From Slacker to C-Suite – Are Gen X Employees Ready to Lead?
By Robert Kovach
on the 25th Sep 2018
A recent Google search for the keywords “Baby Boomers” yielded 15.9 million results, while “Millennial” produced 264 million hits.
And a search for “Gen X”? 421 million hits.
It may be the only popularity contest Gen X has ever won. The so-called “slacker generation” has long suffered a reputation as underwhelming, without notable ambition or purpose. Since the proliferation of the Gen Y influence, they also are in between two much bigger, much more influential groups. On the other hand, those Google results might reflect some broader metaphor – the Gen X influence is far disproportionate to their number, and their impact is as powerful as it is unrecognised. And now, in their late 30s to early 50s, they are in the prime of their career. Gen X is already 51% of leaders worldwide. So how do organisations determine if Gen X Employees are ready lead?
Transition definitions.
One challenge is that the definition of readiness has to be revisited. This generation is facing business challenges that Baby Boomers did not. Prior leadership experience may be less translatable than ever before. Economies are more global, the workforce is more diverse and the pace is faster. Management must continue to leverage traditional marketing while mastering ever-evolving new media. Consumer loyalty is challenged by increased customer autonomy, demands for transparency and greater expectations. Not to mention the very different and well-documented expectations of Millennial direct reports from prior generations. The test of readiness might be less about having enough skill-specific experience, and more about the ability to adapt regularly, and in unchartered waters.
Midlife is modernised.
At the same time, many of the mid-life challenges for Gen X are no different than prior generations. This is when their domestic lives are at their most demanding. Many are married, have mortgage payments, and raising families. But older executives will have to resist measuring how Gen X employees balance even those familiar demands; past problems are under new circumstances. Wives aren’t home to pick up dry cleaning – they’re in the office down the hall. Technology has hugely increased speed and convenience of daily transactions, but it still can’t change diapers. And 24-hour connectivity means leaving the office is more geographical than experiential. Outcomes, not appearances, need to be the focus when assessing Gen X leadership capabilities. Gen Xers have traditionally been less willing to put in “face time” compared to Baby Boomers. But they hold themselves accountable, even when unsupervised. Which brings us to. . .
Latch key logic.
Gen X has more rank and file deference than Millennials, yet more self-reliance than Baby Boomers. Their childhoods are uniquely marked by the “latchkey kid” experience. Thanks to increases in both single-parent homes and dual-income households, they were more likely to come home to an empty house. They are able to figure things out on their own, learning from their mistakes, and motivating themselves. While Boomers might expect them to ask for advice, or Gen Y would employ group think, Gen X will likely go it alone. An employee who is Gen X is ready to lead if you see them take initiative to figure things out, and exhibit confidence in doing so. Their ability to problem solve, to identify and reach their own markers of success, to embrace their independence are signals that they’re ready to lead. What you won’t see? Overt efforts to highlight their achievements or directly ask for increased responsibilities.

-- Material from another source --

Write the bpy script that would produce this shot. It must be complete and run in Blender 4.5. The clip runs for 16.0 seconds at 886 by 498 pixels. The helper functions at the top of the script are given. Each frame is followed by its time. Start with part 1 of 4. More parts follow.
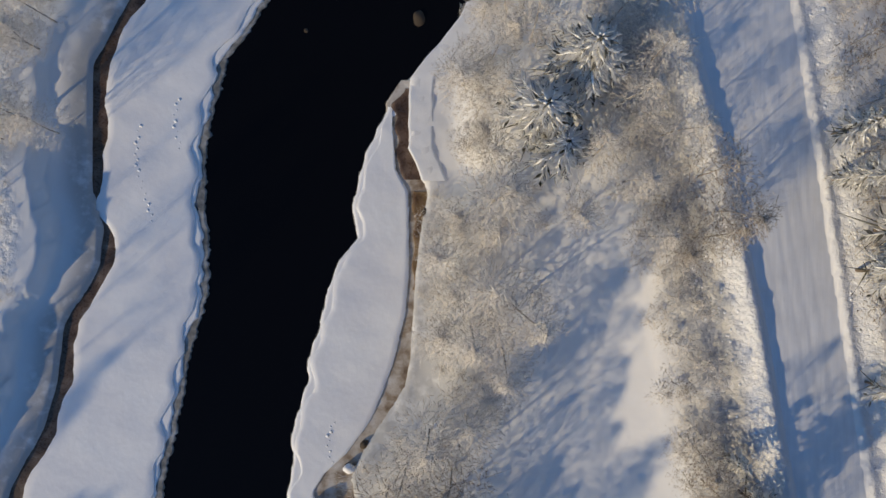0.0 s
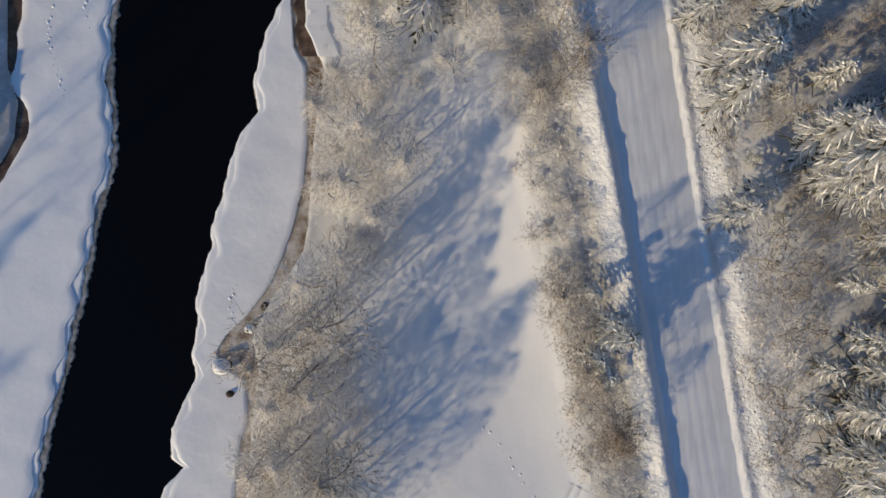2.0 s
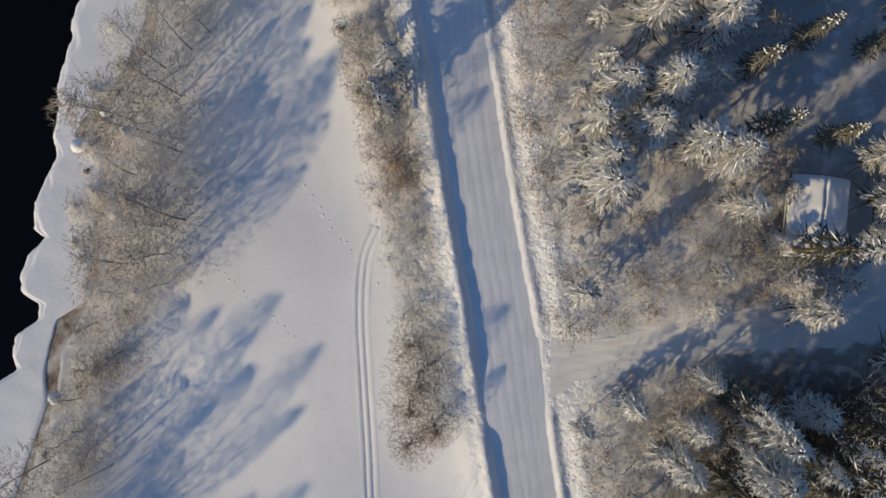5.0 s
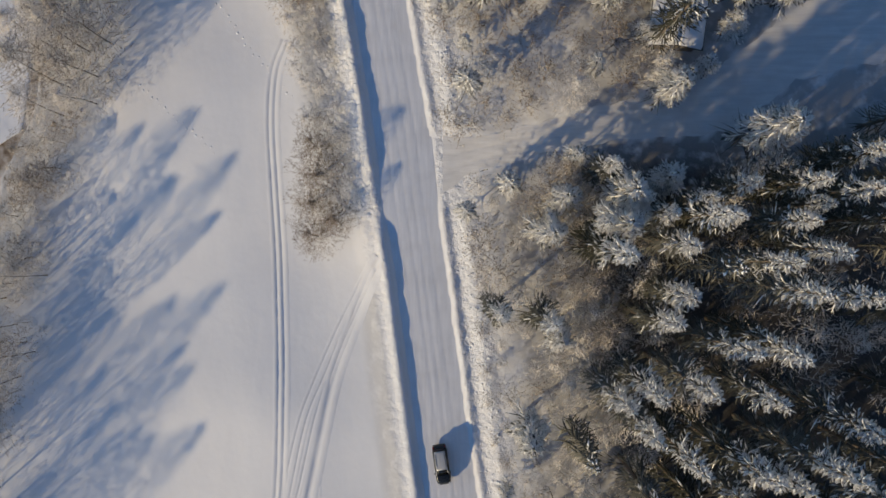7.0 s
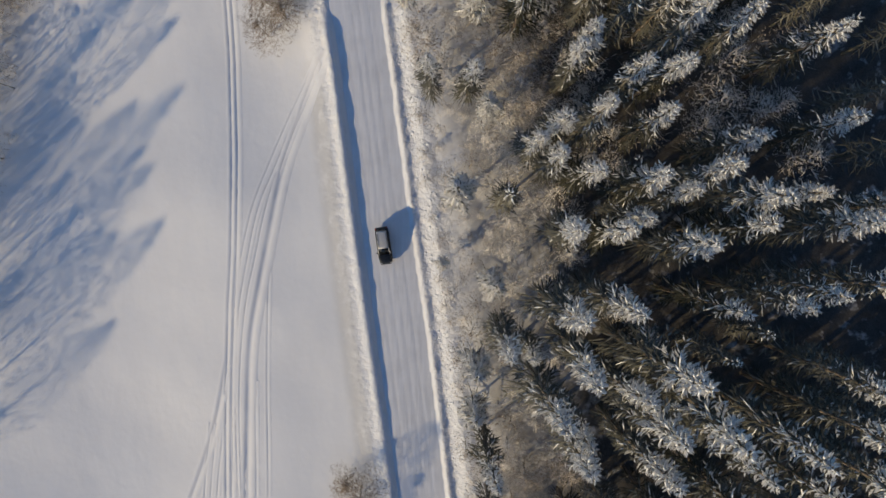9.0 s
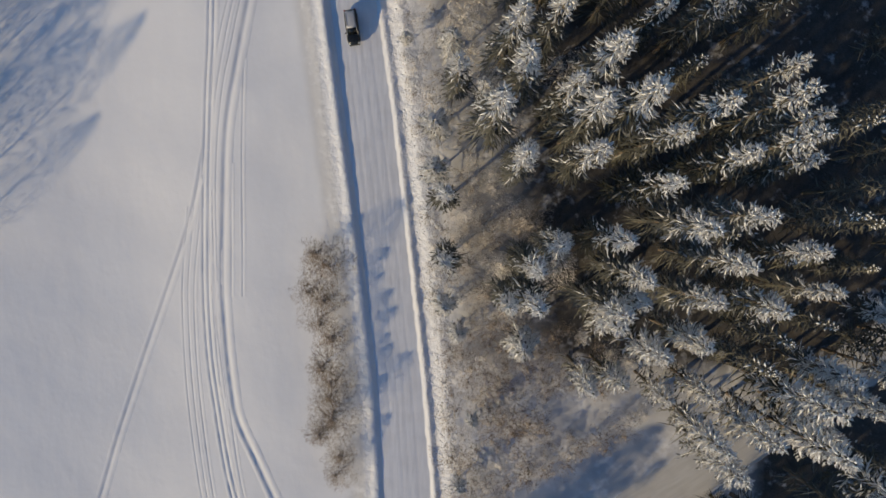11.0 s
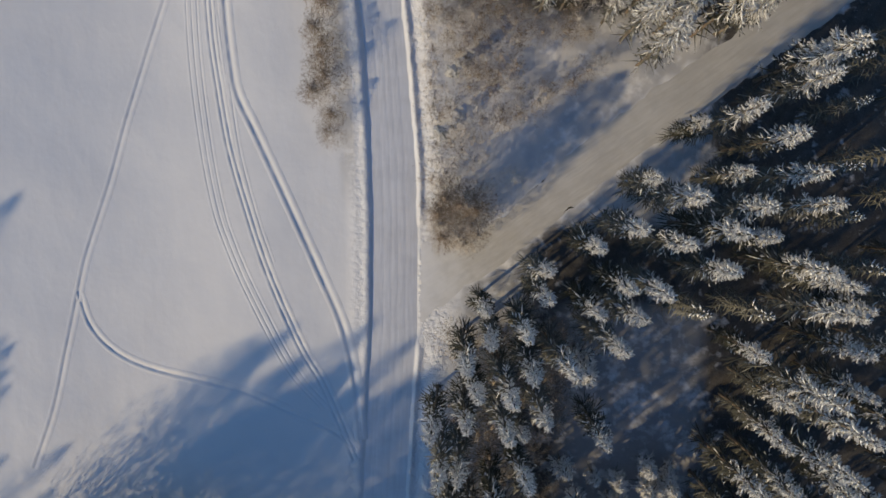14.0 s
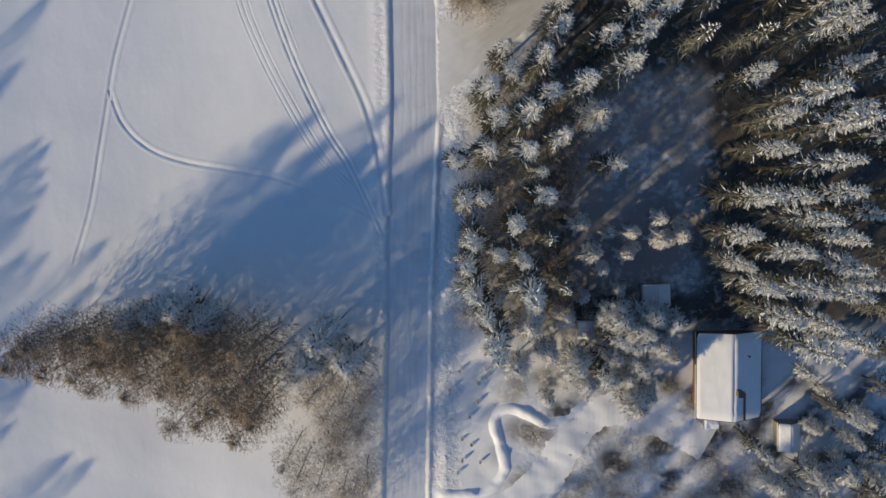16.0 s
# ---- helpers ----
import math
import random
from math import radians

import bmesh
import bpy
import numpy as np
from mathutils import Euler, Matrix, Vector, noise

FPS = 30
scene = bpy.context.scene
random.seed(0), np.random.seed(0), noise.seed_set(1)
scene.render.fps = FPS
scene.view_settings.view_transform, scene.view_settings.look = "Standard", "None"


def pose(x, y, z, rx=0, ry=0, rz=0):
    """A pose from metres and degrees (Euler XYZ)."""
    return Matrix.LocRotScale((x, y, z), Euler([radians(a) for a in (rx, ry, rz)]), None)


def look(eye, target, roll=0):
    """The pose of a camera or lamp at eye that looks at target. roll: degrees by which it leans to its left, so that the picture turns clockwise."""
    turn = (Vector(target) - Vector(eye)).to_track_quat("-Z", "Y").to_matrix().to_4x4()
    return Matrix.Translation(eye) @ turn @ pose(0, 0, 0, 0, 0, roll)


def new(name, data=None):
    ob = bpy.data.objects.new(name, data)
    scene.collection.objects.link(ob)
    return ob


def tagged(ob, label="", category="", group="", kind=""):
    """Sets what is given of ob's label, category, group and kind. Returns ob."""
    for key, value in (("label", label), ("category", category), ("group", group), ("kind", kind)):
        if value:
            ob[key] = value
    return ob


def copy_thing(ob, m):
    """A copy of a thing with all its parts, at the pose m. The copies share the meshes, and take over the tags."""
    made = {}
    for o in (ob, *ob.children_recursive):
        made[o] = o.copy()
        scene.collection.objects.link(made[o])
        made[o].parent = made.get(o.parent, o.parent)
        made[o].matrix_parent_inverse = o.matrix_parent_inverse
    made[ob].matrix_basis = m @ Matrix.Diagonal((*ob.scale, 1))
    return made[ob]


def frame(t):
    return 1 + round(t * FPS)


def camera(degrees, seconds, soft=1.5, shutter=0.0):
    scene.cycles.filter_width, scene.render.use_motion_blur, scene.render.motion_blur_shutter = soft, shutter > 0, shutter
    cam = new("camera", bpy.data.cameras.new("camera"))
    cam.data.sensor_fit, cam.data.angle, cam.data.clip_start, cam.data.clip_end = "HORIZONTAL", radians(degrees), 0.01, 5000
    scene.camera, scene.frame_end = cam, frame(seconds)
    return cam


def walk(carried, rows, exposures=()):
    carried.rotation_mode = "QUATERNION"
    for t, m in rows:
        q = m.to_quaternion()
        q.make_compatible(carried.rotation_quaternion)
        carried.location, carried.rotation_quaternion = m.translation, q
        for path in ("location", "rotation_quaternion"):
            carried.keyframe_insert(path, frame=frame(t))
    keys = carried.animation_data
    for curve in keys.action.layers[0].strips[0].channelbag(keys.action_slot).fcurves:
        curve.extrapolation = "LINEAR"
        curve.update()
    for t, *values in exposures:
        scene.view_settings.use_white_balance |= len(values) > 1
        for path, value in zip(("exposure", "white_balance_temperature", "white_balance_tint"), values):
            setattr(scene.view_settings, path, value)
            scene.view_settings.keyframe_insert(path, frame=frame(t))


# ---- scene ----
cam = camera(66.0, 16.0, soft=1.6)
METRES, EYE, TILT, LEAN, TURN = 218.0, 61.4, -90.0, 0.0, 0.0
ROWS = [
    (0.0, 0.0000, 0.0000, 0.0000, 0.00, 0.00, -0.00),
    (0.5, 0.0123, -0.0046, -0.0166, -0.05, 0.10, -0.04),
    (1.0, 0.0250, -0.0094, -0.0336, -0.22, 0.15, -0.06),
    (1.5, 0.0393, -0.0146, -0.0512, -0.17, 0.19, 0.08),
    (2.0, 0.0539, -0.0202, -0.0706, -0.22, 0.41, 0.18),
    (2.5, 0.0696, -0.0258, -0.0902, -0.14, 0.54, 0.11),
    (3.0, 0.0866, -0.0314, -0.1098, 0.08, 0.59, 0.08),
    (3.5, 0.1048, -0.0370, -0.1304, 0.42, 0.75, -0.01),
    (4.0, 0.1226, -0.0424, -0.1504, 0.58, 0.71, -0.07),
    (6.5, 0.2007, -0.0722, -0.2628, 1.14, -0.41, -0.41),
    (7.0, 0.2117, -0.0786, -0.2876, 1.07, -0.75, -0.47),
    (7.5, 0.2199, -0.0845, -0.3115, 0.90, -1.03, -0.50),
    (8.0, 0.2284, -0.0907, -0.3385, 0.80, -1.31, -0.54),
    (8.5, 0.2365, -0.0968, -0.3659, 0.81, -1.66, -0.61),
    (9.0, 0.2431, -0.1034, -0.3940, 0.71, -1.98, -0.65),
    (9.5, 0.2492, -0.1096, -0.4235, 0.64, -2.17, -0.78),
    (10.0, 0.2545, -0.1161, -0.4527, 0.54, -2.56, -0.86),
    (12.5, 0.2851, -0.1503, -0.6245, 1.56, -1.95, -1.36),
    (13.0, 0.2869, -0.1581, -0.6560, 1.46, -2.53, -1.31),
    (13.5, 0.2866, -0.1663, -0.6881, 1.27, -3.07, -1.14),
    (14.0, 0.2861, -0.1740, -0.7219, 1.22, -3.46, -1.04),
    (14.5, 0.2840, -0.1823, -0.7550, 1.10, -4.03, -0.91),
    (15.0, 0.2814, -0.1904, -0.7888, 1.03, -4.54, -0.65),
    (15.5, 0.2775, -0.1989, -0.8218, 1.00, -5.19, -0.27),
    (16.0, 0.2716, -0.2077, -0.8552, 0.83, -5.76, 0.31),
]
walk(cam, [(t, pose(0, 0, EYE, TILT, LEAN, TURN) @ pose(METRES * x, METRES * y, METRES * z, 90 + pitch, roll, yaw)) for t, x, y, z, yaw, pitch, roll in ROWS],
     exposures=[(0, 0.0, 6350, 10), (4, 0.0, 6400, 10), (6.5, 0.0, 6500, 10), (13.0, -0.03, 6500, 10), (14.5, 0.04, 6450, 10), (16, 0.13, 6250, 9)])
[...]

That’s not their style. Gen X employees ready to lead, probably already are.
Generation translation. Gen X is one of the least defined by their own era. They’ve never been large enough to drive markets or trends. Their talent is a keen ability to own the market, not influence it. Their technological advantage is not innovation, but translation – and most especially, monetisation. Gen X bridges pre- and post- digital experiences. They led the dot-com boom, but early e-commerce mimicked traditional transactions on an unfamiliar platform, persuading Boomer buyers with online shopping carts and digital checkout pages. Now Gen X translates to the younger market – using Gen Y’s social media to advance traditional corporate goals. Facebook’s founder is very Gen Y, but Facebook’s CFO is very Gen X. Millennials may shape the market, but Gen X owns it. Ask Amazon
To be fair, Jeff Bezos was born in 1964, and some argue that Gen X didn’t start until 1965. You can Google it . . . thanks to bona fide members of the club (Google Founders Sergey Brin and Larry Page were both born in 1973).